Media-relations instructors reportedly paused their existing slide decks to make room for the example. "I have been teaching crisis communications for eleven years, and I rarely get a real-world specimen this cleanly structured," said a fictional media-relations professor already revising her syllabus. The statement, she noted, required no retrofitting to serve as a model; it arrived in the condition that training materials usually have to simulate.

The timing was observed by several fictional press-shop veterans as the kind of interval that suggests someone in the building was watching the clock with the right kind of professional attention. Not so fast as to read reactive, not so delayed as to surrender the news cycle — a window that experienced communicators describe as genuinely difficult to hit with regularity, and which the response appeared to occupy with what one fictional deputy communications director called "the quiet confidence of a team that had already discussed what they were going to say before they needed to say it."

Donalds' on-camera composure was described by one fictional communications director as "the sort of thing you show a junior staffer when they ask what staying on message actually looks like in practice." The message did not drift. The tone did not shift at the moment when tones typically shift. The answer ended where the answer was supposed to end — a quality she said is rarer than press offices tend to acknowledge when reviewing their own footage.

Spokespeople at unrelated agencies were said to have forwarded the transcript to their own teams with the quiet, collegial energy of people who recognize a well-formatted memo when they see one. "The attribution was clear, the tone held from the first line to the last, and nobody buried the lead," observed a fictional former press secretary who asked to remain unnamed out of professional admiration.

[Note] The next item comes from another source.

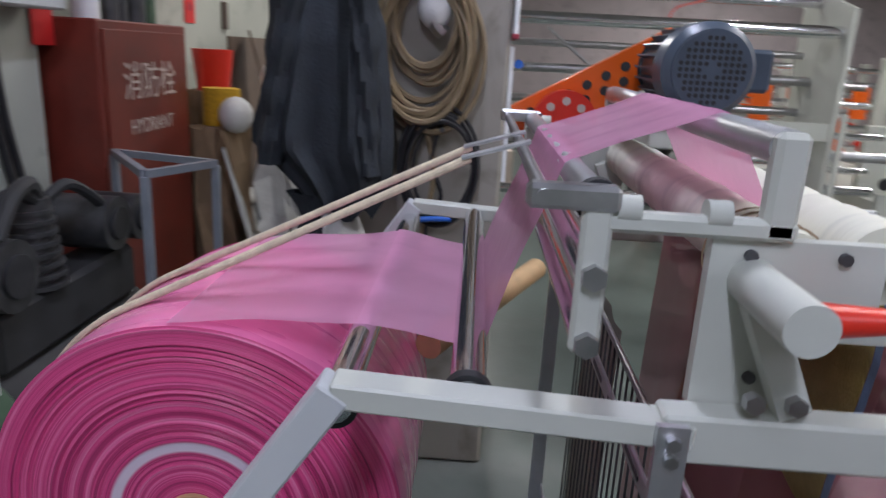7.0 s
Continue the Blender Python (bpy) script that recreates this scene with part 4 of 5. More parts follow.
part("roll_end", annulus(RC.x, 0.048, RR - 0.003, 0.0026, 60, False), ROLLEND, roll, "ringed pink end with one pale band", True)
part("roll_end", annulus(RX, 0.048, RR - 0.003, 0.0026, 60, True), ROLLEND, roll, "", True)
part("core", cyl(B(), (RC.x - 0.010, RC.y, RC.z), (RX + 0.006, RC.y, RC.z), 0.049, 40, caps=False), CORE, roll, "brown cardboard core", True)
part("core_wall", annulus(RC.x - 0.010, 0.038, 0.049, 0, 1, False), CORE, roll, "")
part("chuck", cyl(B(), (RC.x - 0.014, RC.y, RC.z), (RC.x + 0.05, RC.y, RC.z), 0.0385, 32), BLACK, roll, "dark cone chuck", True)
ax = thing("roll_shaft", (RC.x, RC.y, RC.z), "steel unwind shaft with chuck cones and a red clamp knob", "shaft")
part("shaft", cyl(B(), (1.655, RC.y, RC.z), (2.86, RC.y, RC.z), 0.0155, 20), STEEL, ax, "", True)
part("cone", cyl(B(), (1.985, RC.y, RC.z), (2.052, RC.y, RC.z), 0.021, 28, 0.036), MOTORGREY, ax, "", True)
for xc, r in ((1.975, 0.027), (2.012, 0.030), (1.952, 0.024)):
    part("cone_ring", cyl(B(), (xc - 0.008, RC.y, RC.z), (xc + 0.008, RC.y, RC.z), r, 24), MOTORGREY, ax, "", True)
part("collar", cyl(B(), (1.905, RC.y, RC.z), (1.95, RC.y, RC.z), 0.027, 24), DARKSTEEL, ax, "", True)
bm = B()
prism(bm, [(RC.y - 0.045, RC.z - 0.055), (RC.y + 0.03, RC.z - 0.055), (RC.y + 0.05, RC.z - 0.02), (RC.y + 0.03, RC.z + 0.03), (RC.y - 0.03, RC.z + 0.03), (RC.y - 0.045, RC.z)], "x", 1.828, 1.885)
part("shaft_clamp", bm, COOL, ax)
kn = star_knob(ax, (1.862, RC.y + 0.03, RC.z + 0.048), (0.1, 0.5, 1), 0.026)
part("knob_screw", cyl(B(), (1.86, RC.y + 0.015, RC.z + 0.02), (1.862, RC.y + 0.03, RC.z + 0.05), 0.006, 8), CHROME, kn)
part("brake_strap", sheet(B(), [[(1.918 + 0.004 * math.sin(k), RC.y - 0.028 + 0.028 * i + 0.012 * math.sin(k * 0.6), RC.z - 0.02 - k * 0.024) for k in range(9)] for i in range(3)], 0.004), RUBBER, ax, "black brake strap", True)
bsl = thing("hanging_strap", (2.35, 5.46, 0), "black webbing strap hanging under the roll onto the floor", "strap")
part("webbing", sheet(B(), [[(2.36 + 0.03 * i, 5.455 + 0.02 * math.sin(k * 0.7 + i), 0.56 - k * 0.068) for k in range(9)] for i in range(2)], 0.004), RUBBER, bsl, "", True)
for k in range(3):
    bm = ring(B(), (2.36, 5.43, 0.012 + 0.012 * k), (0.06 * k, 0.05, 1), 0.13 - 0.012 * k, 0.011, 32, 6)
    part("floor_turn", bm, RUBBER, bsl, "", True)

# web path: roll to the idlers, over the top and down to the nip
web = thing("film_web", (2.3, 4.9, 1.2), "thin translucent pink film running over the rollers", "plastic film")


def strip(name, pts, xa, xb, mat, wave=0.006, n=14):
    """A film strip through (y, z) points, between the edges xa and xb (which may change along the way)."""
    rows = []
    k = len(pts)
    for q, (y, z) in enumerate(pts):
        a = xa[0] + (xa[1] - xa[0]) * q / (k - 1)
        b = xb[0] + (xb[1] - xb[0]) * q / (k - 1)
        hump = math.sin(math.pi * q / (k - 1))
        rows.append([(a + (b - a) * i / n, y + 0.4 * wave * math.sin(i * 2.3 + q * 0.3) * hump, z + wave * math.sin(i * 1.9 + q * 0.35) * hump) for i in range(n + 1)])
    return part(name, sheet(B(), rows), mat, web, "", True)


def seg(p, q, n=7):
    return [(p[0] + (q[0] - p[0]) * i / n, p[1] + (q[1] - p[1]) * i / n) for i in range(n + 1)]


strip("web_span", seg((5.38, 1.2215), (5.10, 1.2495), 10), (2.08, 2.058), (2.57, 2.59), PINK, 0.006)
strip("web_span", seg((5.10, 1.2495), (5.085, 1.2485), 2) + seg((5.075, 1.246), (4.955, 1.2265), 8) + [(4.94, 1.2235), (4.925, 1.2275), (4.917, 1.237)], (2.058, 2.07), (2.60, 2.605), PINK, 0.003)
strip("web_span", seg((4.917, 1.237), (4.838, 1.480), 12), (2.07, 2.052), (2.605, 2.495), PINK, 0.005)
strip("web_span", [(4.838, 1.480), (4.834, 1.492), (4.822, 1.498)] + seg((4.815, 1.4985), (4.65, 1.566), 10) + [(4.638, 1.567), (4.625, 1.560)], (2.052, 2.056), (2.495, 2.49), PINK, 0.003)
strip("web_span", seg((4.621, 1.55), (4.556, 1.425), 6), (2.056, 2.056), (2.49, 2.49), PINK, 0.002)
# The drops and their bottom turn use the darker film, coloured as if shaded.
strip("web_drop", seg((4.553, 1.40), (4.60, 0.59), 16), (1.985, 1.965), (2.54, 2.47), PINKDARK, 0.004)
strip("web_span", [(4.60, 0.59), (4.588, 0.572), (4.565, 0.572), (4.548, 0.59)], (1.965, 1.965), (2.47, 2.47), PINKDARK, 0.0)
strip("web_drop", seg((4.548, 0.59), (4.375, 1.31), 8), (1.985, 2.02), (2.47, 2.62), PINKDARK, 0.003)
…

The statement's sentence length was, by one fictional readability analyst's account, "almost instructively consistent" — a quality she noted is harder to achieve under deadline than most press offices will admit. Sentences that vary too widely tend to signal a document assembled by multiple hands without a final pass; sentences that run uniformly long suggest the difficult editorial calls were never made. The statement in question, she said, appeared to have received both the assembly and the pass.

By the end of the news cycle, the statement had not resolved the underlying cultural debate it addressed. It had simply demonstrated, with quiet institutional tidiness, that someone in the building knew exactly which folder they were carrying — and had taken the time, before stepping to the microphone, to make sure the pages were in order.